Work required: Among the lines below, count those with "Continue". Give the total alone.

Listed records:
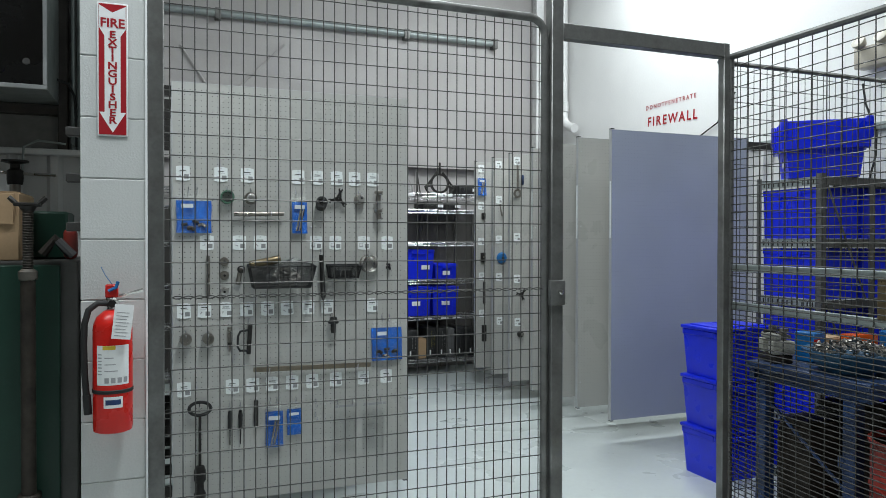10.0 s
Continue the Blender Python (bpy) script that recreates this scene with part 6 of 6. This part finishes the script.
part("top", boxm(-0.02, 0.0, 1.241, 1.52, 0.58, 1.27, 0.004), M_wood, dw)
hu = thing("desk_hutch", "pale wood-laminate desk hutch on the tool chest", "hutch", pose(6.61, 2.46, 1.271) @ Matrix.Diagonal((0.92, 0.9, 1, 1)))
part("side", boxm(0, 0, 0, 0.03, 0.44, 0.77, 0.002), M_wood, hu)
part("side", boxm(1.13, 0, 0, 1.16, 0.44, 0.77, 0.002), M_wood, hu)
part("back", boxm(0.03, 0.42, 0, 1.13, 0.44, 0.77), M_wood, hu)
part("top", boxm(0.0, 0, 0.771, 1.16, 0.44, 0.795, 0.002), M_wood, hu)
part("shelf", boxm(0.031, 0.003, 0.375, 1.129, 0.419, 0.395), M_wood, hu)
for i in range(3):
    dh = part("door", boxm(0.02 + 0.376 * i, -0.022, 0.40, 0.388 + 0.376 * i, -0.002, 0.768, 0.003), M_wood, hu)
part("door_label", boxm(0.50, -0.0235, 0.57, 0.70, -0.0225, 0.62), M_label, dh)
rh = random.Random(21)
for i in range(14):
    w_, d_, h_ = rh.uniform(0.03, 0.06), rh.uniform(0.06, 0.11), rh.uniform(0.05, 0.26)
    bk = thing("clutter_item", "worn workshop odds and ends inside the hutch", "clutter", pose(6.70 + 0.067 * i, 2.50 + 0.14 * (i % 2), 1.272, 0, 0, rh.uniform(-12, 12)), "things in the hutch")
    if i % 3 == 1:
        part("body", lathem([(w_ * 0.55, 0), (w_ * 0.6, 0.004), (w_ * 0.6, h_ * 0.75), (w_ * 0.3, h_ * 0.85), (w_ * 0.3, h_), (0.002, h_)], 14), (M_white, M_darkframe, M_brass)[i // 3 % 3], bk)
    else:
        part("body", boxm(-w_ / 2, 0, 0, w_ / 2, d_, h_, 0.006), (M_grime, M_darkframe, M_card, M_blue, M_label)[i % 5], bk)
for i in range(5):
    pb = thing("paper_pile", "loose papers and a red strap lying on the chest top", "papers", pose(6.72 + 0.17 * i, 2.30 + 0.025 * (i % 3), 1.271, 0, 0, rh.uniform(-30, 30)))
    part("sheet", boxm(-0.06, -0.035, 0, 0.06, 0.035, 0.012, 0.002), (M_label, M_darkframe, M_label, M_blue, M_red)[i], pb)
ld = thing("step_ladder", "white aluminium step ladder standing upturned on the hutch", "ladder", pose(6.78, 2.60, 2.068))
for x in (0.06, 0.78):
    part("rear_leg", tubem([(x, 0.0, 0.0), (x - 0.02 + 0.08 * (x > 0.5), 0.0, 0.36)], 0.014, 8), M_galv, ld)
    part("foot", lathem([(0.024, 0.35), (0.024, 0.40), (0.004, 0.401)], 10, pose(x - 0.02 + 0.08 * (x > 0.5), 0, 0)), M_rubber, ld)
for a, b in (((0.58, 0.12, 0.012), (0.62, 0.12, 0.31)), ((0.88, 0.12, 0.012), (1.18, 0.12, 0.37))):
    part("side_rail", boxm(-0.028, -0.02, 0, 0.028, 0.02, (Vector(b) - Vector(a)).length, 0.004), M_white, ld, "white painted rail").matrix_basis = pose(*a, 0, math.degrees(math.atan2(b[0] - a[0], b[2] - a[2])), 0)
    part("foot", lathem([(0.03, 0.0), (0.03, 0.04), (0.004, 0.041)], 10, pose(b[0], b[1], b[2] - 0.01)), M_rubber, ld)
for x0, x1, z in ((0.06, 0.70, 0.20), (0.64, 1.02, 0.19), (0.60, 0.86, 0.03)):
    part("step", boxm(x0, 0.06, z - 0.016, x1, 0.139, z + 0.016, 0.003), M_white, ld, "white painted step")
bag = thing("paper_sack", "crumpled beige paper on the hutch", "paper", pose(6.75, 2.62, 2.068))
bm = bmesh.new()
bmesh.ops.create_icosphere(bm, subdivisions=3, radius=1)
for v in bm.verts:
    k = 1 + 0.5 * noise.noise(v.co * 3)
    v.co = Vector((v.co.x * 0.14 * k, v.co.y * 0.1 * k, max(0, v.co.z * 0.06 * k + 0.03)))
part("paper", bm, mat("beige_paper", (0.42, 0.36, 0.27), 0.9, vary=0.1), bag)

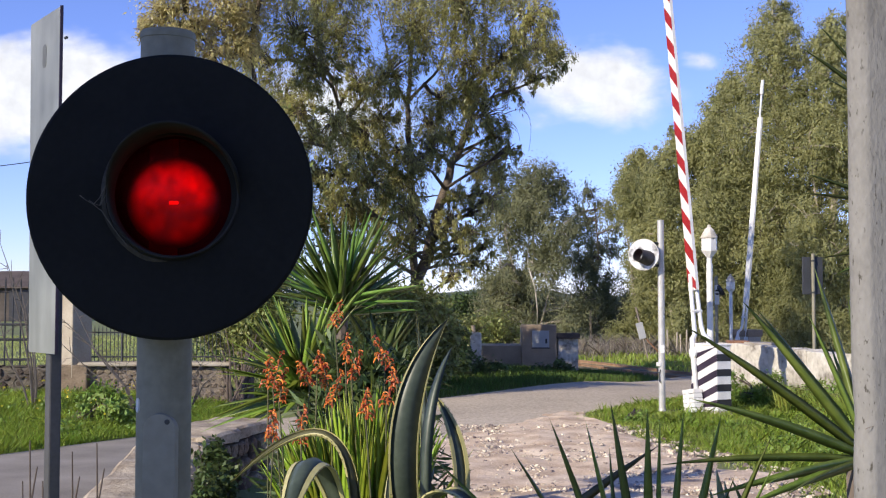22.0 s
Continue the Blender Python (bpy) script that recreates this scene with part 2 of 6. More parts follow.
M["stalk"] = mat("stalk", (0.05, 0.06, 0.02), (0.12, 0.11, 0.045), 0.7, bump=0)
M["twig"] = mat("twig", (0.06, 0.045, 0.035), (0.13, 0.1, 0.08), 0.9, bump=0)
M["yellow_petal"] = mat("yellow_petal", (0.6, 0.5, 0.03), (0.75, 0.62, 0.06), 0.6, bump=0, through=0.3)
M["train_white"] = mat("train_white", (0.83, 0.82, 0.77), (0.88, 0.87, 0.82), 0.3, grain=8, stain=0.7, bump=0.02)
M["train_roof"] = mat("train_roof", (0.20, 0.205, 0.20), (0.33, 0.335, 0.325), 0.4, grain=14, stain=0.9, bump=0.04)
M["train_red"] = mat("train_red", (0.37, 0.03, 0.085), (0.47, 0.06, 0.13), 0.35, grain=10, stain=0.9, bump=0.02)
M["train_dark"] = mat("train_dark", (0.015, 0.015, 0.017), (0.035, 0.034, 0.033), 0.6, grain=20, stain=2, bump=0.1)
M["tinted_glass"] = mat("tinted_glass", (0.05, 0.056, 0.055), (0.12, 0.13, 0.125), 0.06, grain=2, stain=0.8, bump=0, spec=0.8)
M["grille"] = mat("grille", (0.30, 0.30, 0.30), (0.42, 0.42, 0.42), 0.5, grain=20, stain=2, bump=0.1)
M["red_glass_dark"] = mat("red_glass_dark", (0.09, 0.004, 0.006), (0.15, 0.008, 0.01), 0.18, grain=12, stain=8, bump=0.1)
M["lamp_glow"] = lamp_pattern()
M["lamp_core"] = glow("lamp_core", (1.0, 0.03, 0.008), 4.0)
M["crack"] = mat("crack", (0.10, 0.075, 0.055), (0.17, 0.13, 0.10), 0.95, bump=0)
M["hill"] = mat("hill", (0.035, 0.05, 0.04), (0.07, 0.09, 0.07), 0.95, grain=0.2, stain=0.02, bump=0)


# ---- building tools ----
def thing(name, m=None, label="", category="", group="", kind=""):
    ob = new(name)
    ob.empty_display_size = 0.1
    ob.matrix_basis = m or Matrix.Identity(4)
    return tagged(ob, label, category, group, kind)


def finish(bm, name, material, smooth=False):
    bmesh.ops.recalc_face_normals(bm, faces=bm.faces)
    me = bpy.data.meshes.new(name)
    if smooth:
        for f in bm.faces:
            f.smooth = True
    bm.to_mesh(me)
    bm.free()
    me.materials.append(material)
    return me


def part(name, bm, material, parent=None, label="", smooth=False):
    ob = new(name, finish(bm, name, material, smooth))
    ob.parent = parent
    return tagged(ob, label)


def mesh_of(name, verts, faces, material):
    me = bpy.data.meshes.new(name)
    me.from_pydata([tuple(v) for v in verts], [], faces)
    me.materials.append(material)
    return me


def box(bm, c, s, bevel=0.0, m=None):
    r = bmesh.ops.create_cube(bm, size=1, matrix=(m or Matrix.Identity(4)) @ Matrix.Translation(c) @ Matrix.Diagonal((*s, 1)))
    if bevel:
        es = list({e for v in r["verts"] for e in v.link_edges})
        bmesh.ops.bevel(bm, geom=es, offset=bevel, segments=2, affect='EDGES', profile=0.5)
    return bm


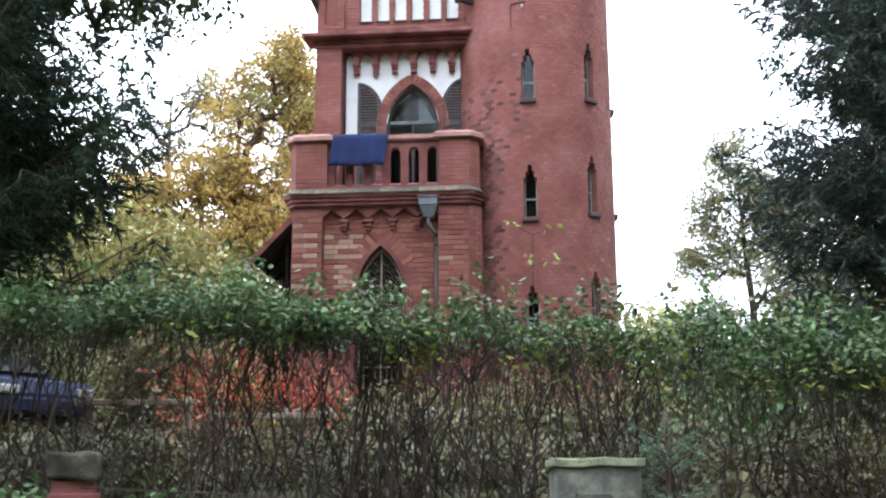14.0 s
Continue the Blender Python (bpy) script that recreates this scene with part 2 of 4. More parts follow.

Solution for this task: 3